- PROBLEM DETAILS -
Pictures aside, quote the whole listing exactly.

- GIVEN INFORMATION -

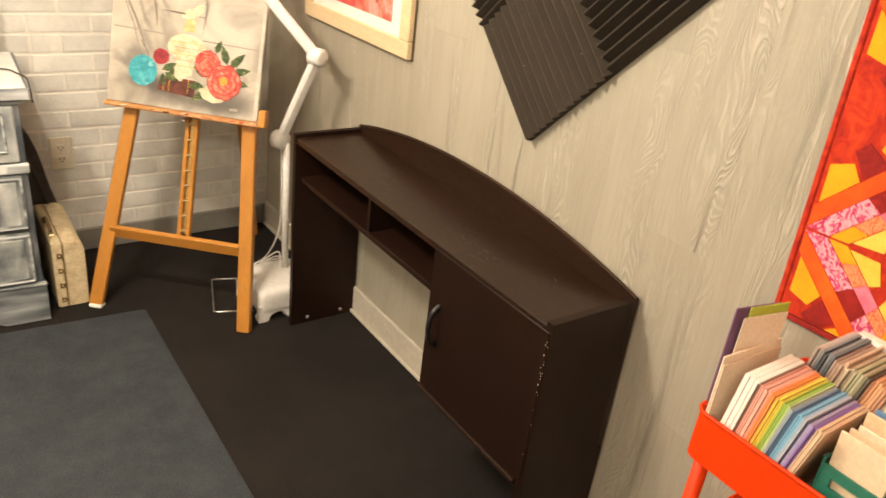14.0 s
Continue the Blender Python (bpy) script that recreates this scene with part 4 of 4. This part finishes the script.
txt.offset = -0.0022
INK = mat("dark_red_ink", (0.20, 0.03, 0.025), (0.36, 0.09, 0.06), 0.6, 60)
txt.materials.append(INK)
ob = new("lettering", txt)
ob.parent = pic
ob.matrix_basis = chain(pic).inverted() @ Matrix.Translation((-0.0166, -0.722, 1.128)) @ ONW @ pose(0, 0, 0, 0, 0, -3)

# ---------------------------------------------------------------- patchwork quilt hung on the boards
QY, QZ, QB = -2.299, 0.83, 0.20
quilt = thing("patchwork_quilt", pose(-0.006, -2.8, 1.3), "red, orange, pink and yellow patchwork quilt hung on the wall", "quilt")


def cloth(name, stops, scale, dist=0.4):
    return wash(name, [(p, rgb(c)) for p, c in stops], scale, dist, 0.9)


Q_RED = cloth("red_batik", [(0.35, "961606"), (0.52, "b82808"), (0.70, "c8400e")], 30, 1.2)
Q_DEEP = cloth("deep_red_batik", [(0.35, "7a100d"), (0.6, "9a1810"), (0.8, "ad2818")], 30, 1.2)
Q_ORANGE = cloth("orange_batik", [(0.3, "e04408"), (0.6, "ee5a0a"), (0.8, "f06f1a")], 20)
Q_YELLOW = cloth("yellow_cotton", [(0.3, "e29406"), (0.6, "eaa60e"), (0.8, "ecb830")], 14)
Q_LEMON = cloth("pale_yellow_cotton", [(0.3, "e4b22e"), (0.6, "eac452"), (0.8, "ecd078")], 14)
Q_PRINT = cloth("pink_print", [(0.38, "b92a55"), (0.48, "d8577c"), (0.54, "f0b6bd"), (0.62, "e27a94"), (0.72, "f6d3cf")], 75, 1.5)
Q_PINK = cloth("pink_cotton", [(0.35, "e0607c"), (0.65, "ea7f94")], 50)
Q_SALMON = cloth("salmon_check", [(0.4, "e8603c"), (0.5, "f09a6a"), (0.6, "ea6a48")], 160, 0)
part("backing", bx(-0.0085, -0.003, QY - 5.1 * QB, QY + 0.002, QZ, QZ + 4.8 * QB, 0.002), Q_RED, quilt)
part("binding", bx(-0.0105, -0.002, QY + 0.0021, QY + 0.012, QZ - 0.010, QZ + 4.8 * QB, 0.002), Q_RED, quilt)
part("binding", bx(-0.0115, -0.002, QY - 5.1 * QB, QY + 0.0022, QZ - 0.010, QZ - 0.0005, 0.002), Q_DEEP, quilt)


def along(s, f):
    """A point at fraction f on the slanting line x + y = s of a unit block."""
    return (f * s, s - f * s) if s <= 1 else (s - 1 + f * (2 - s), 1 - f * (2 - s))


def band(s0, s1, f0, f1, taper=0.0):
    return [along(s0, f0), along(s0, f1), along(s1, f1 - taper), along(s1, f0 + taper)]


STRIPS = [(Q_ORANGE, band(0.80, 0.985, 0, 1)), (Q_DEEP, band(0.46, 0.79, 0.40, 0.60)),
          (Q_YELLOW, [along(0.79, 0.04), along(0.79, 0.37), along(0.58, 0.36), along(0.46, 0.06)]),
          (Q_YELLOW, [along(0.79, 0.96), along(0.79, 0.63), along(0.58, 0.64), along(0.46, 0.94)]),
          (Q_PRINT, band(0.995, 1.20, 0.0, 0.40)), (Q_DEEP, band(0.995, 1.20, 0.405, 0.595)), (Q_PRINT, band(0.995, 1.20, 0.60, 1.0)),
          (Q_YELLOW, band(1.21, 1.37, 0.0, 0.19)), (Q_SALMON, band(1.21, 1.37, 0.195, 0.39)), (Q_PINK, band(1.21, 1.37, 0.395, 0.60)),
          (Q_SALMON, band(1.21, 1.37, 0.605, 0.80)), (Q_YELLOW, band(1.21, 1.37, 0.805, 1.0)),
          (Q_LEMON, [along(1.38, 0.03), along(1.38, 0.40), along(1.50, 0.42), along(1.62, 0.08)]),
          (Q_LEMON, [along(1.38, 0.97), along(1.38, 0.60), along(1.50, 0.58), along(1.62, 0.92)])]


def cut_below(poly, z):
    out = []
    for (a, b), (c, d) in zip(poly, poly[1:] + poly[:1]):
        if b >= z:
            out.append((a, b))
        if (b >= z) != (d >= z):
            k = (z - b) / (d - b)
            out.append((a + k * (c - a), z))
    return out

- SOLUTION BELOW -
14.0 s
Continue the Blender Python (bpy) script that recreates this scene with part 4 of 4. This part finishes the script.
txt.offset = -0.0022
INK = mat("dark_red_ink", (0.20, 0.03, 0.025), (0.36, 0.09, 0.06), 0.6, 60)
txt.materials.append(INK)
ob = new("lettering", txt)
ob.parent = pic
ob.matrix_basis = chain(pic).inverted() @ Matrix.Translation((-0.0166, -0.722, 1.128)) @ ONW @ pose(0, 0, 0, 0, 0, -3)

# ---------------------------------------------------------------- patchwork quilt hung on the boards
QY, QZ, QB = -2.299, 0.83, 0.20
quilt = thing("patchwork_quilt", pose(-0.006, -2.8, 1.3), "red, orange, pink and yellow patchwork quilt hung on the wall", "quilt")


def cloth(name, stops, scale, dist=0.4):
    return wash(name, [(p, rgb(c)) for p, c in stops], scale, dist, 0.9)


Q_RED = cloth("red_batik", [(0.35, "961606"), (0.52, "b82808"), (0.70, "c8400e")], 30, 1.2)
Q_DEEP = cloth("deep_red_batik", [(0.35, "7a100d"), (0.6, "9a1810"), (0.8, "ad2818")], 30, 1.2)
Q_ORANGE = cloth("orange_batik", [(0.3, "e04408"), (0.6, "ee5a0a"), (0.8, "f06f1a")], 20)
Q_YELLOW = cloth("yellow_cotton", [(0.3, "e29406"), (0.6, "eaa60e"), (0.8, "ecb830")], 14)
Q_LEMON = cloth("pale_yellow_cotton", [(0.3, "e4b22e"), (0.6, "eac452"), (0.8, "ecd078")], 14)
Q_PRINT = cloth("pink_print", [(0.38, "b92a55"), (0.48, "d8577c"), (0.54, "f0b6bd"), (0.62, "e27a94"), (0.72, "f6d3cf")], 75, 1.5)
Q_PINK = cloth("pink_cotton", [(0.35, "e0607c"), (0.65, "ea7f94")], 50)
Q_SALMON = cloth("salmon_check", [(0.4, "e8603c"), (0.5, "f09a6a"), (0.6, "ea6a48")], 160, 0)
part("backing", bx(-0.0085, -0.003, QY - 5.1 * QB, QY + 0.002, QZ, QZ + 4.8 * QB, 0.002), Q_RED, quilt)
part("binding", bx(-0.0105, -0.002, QY + 0.0021, QY + 0.012, QZ - 0.010, QZ + 4.8 * QB, 0.002), Q_RED, quilt)
part("binding", bx(-0.0115, -0.002, QY - 5.1 * QB, QY + 0.0022, QZ - 0.010, QZ - 0.0005, 0.002), Q_DEEP, quilt)


def along(s, f):
    """A point at fraction f on the slanting line x + y = s of a unit block."""
    return (f * s, s - f * s) if s <= 1 else (s - 1 + f * (2 - s), 1 - f * (2 - s))


def band(s0, s1, f0, f1, taper=0.0):
    return [along(s0, f0), along(s0, f1), along(s1, f1 - taper), along(s1, f0 + taper)]


STRIPS = [(Q_ORANGE, band(0.80, 0.985, 0, 1)), (Q_DEEP, band(0.46, 0.79, 0.40, 0.60)),
          (Q_YELLOW, [along(0.79, 0.04), along(0.79, 0.37), along(0.58, 0.36), along(0.46, 0.06)]),
          (Q_YELLOW, [along(0.79, 0.96), along(0.79, 0.63), along(0.58, 0.64), along(0.46, 0.94)]),
          (Q_PRINT, band(0.995, 1.20, 0.0, 0.40)), (Q_DEEP, band(0.995, 1.20, 0.405, 0.595)), (Q_PRINT, band(0.995, 1.20, 0.60, 1.0)),
          (Q_YELLOW, band(1.21, 1.37, 0.0, 0.19)), (Q_SALMON, band(1.21, 1.37, 0.195, 0.39)), (Q_PINK, band(1.21, 1.37, 0.395, 0.60)),
          (Q_SALMON, band(1.21, 1.37, 0.605, 0.80)), (Q_YELLOW, band(1.21, 1.37, 0.805, 1.0)),
          (Q_LEMON, [along(1.38, 0.03), along(1.38, 0.40), along(1.50, 0.42), along(1.62, 0.08)]),
          (Q_LEMON, [along(1.38, 0.97), along(1.38, 0.60), along(1.50, 0.58), along(1.62, 0.92)])]


def cut_below(poly, z):
    out = []
    for (a, b), (c, d) in zip(poly, poly[1:] + poly[:1]):
        if b >= z:
            out.append((a, b))
        if (b >= z) != (d >= z):
            k = (z - b) / (d - b)
            out.append((a + k * (c - a), z))
    return out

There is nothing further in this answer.